A Tory MP who declared eagles unwelcome in his constituency had his election campaign funded by a shooting estate, it has emerged.
According to the Guardian, West Dorset MP Chris Loder recently claimed police should not be prioritising the recent death of an endangered white-tailed eagle, found dead on an estate in his constituency.
But after police confirmed a multi-agency investigation into the eagle’s death, Loder said: “Dorset is not the place for eagles to be reintroduced. I’m not challenging government for more money for Dorset so it goes on this.”
He added that officers should be focussing on crimes like county lines gangs instead.
The eagle had been reintroduced on the Isle of Wight, where a successful rehabilitation programme has been ongoing since summer 2019. It went extinct in the UK in the early 20th century after being continually shot and poisoned by gamekeepers.
And now it has emerged that Loder’s 2019 election campaign enjoyed a £14,000 donation from Ilchester Estates, which runs shoots in his constituency.
Shoots are often opposed to birds of prey being in the area, because when they fly over, birds scatter, disappointing paying customers there to shoot them.
The estates are reportedly run by an aristocrat called Charlotte Townshend, who is worth £500 million and has claimed she is the only person other than the Queen who is permitted to own swans.
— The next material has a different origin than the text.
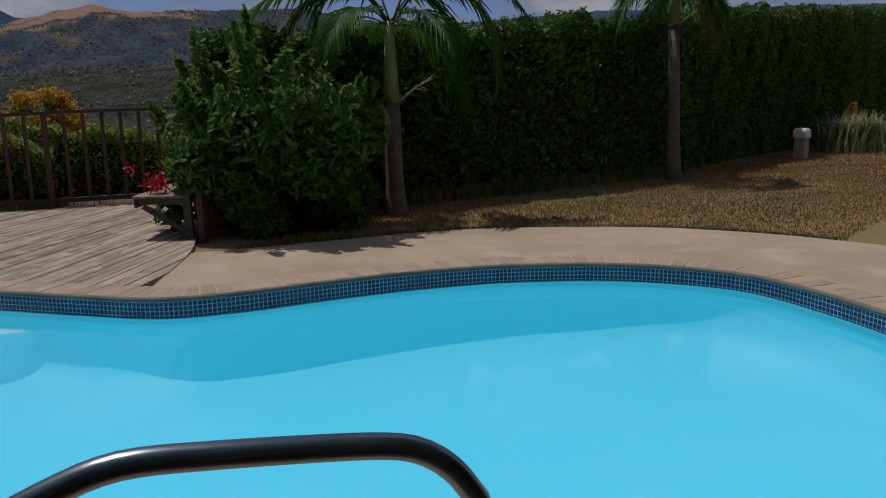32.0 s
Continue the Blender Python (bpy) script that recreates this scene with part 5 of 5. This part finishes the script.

‘Best interests of the rural community’
Loder told the Guardian he did not feel influenced by the estate cash, and he disliked having eagles in his constituency because of their impact on farming.
He added: “My views on sea eagles come from me being a farmers’ son and my continued best efforts to represent the needs of West Dorset’s farming community. I am not convinced that sea eagles being here are in their best interests.
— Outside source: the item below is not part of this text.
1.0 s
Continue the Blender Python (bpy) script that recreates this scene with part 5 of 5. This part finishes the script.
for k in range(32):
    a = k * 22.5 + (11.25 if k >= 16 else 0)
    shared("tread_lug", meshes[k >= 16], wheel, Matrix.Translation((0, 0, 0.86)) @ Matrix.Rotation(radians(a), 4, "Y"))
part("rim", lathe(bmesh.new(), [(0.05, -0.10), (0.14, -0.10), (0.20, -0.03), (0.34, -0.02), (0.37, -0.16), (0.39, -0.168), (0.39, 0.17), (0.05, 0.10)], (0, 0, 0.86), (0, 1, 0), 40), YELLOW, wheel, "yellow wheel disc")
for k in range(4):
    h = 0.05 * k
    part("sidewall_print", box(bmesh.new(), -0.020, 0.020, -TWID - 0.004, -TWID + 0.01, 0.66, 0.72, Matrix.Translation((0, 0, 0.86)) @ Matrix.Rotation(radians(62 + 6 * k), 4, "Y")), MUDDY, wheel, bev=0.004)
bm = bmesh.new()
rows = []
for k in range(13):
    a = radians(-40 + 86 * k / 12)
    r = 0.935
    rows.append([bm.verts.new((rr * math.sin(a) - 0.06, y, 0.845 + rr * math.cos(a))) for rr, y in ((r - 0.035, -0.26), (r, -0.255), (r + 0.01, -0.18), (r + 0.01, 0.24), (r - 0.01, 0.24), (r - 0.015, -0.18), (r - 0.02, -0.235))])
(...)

“No briefing or consultation has taken place with me or others that I know of by Natural England, campaigners, nor the RSPB to explain how these risks are managed, nor to inform the farming community that indeed these birds are in Dorset.
“My policy views are formed in the best interests of the rural community I represent, which is also my home and where I was brought up. Any suggestion that I have been unduly influenced in this view is completely wrong.”
Luke Steele, a campaigner against raptor persecution and the executive director of Wild Moors, told the newspaper: “Birds of prey including eagles, hen harriers and red kites have a rightful place and an important ecological role in the British countryside.
“To persecute them to preserve game birds for sports shooting flies in the face of the 68 per cent of the public who support reintroduction of birds of prey.”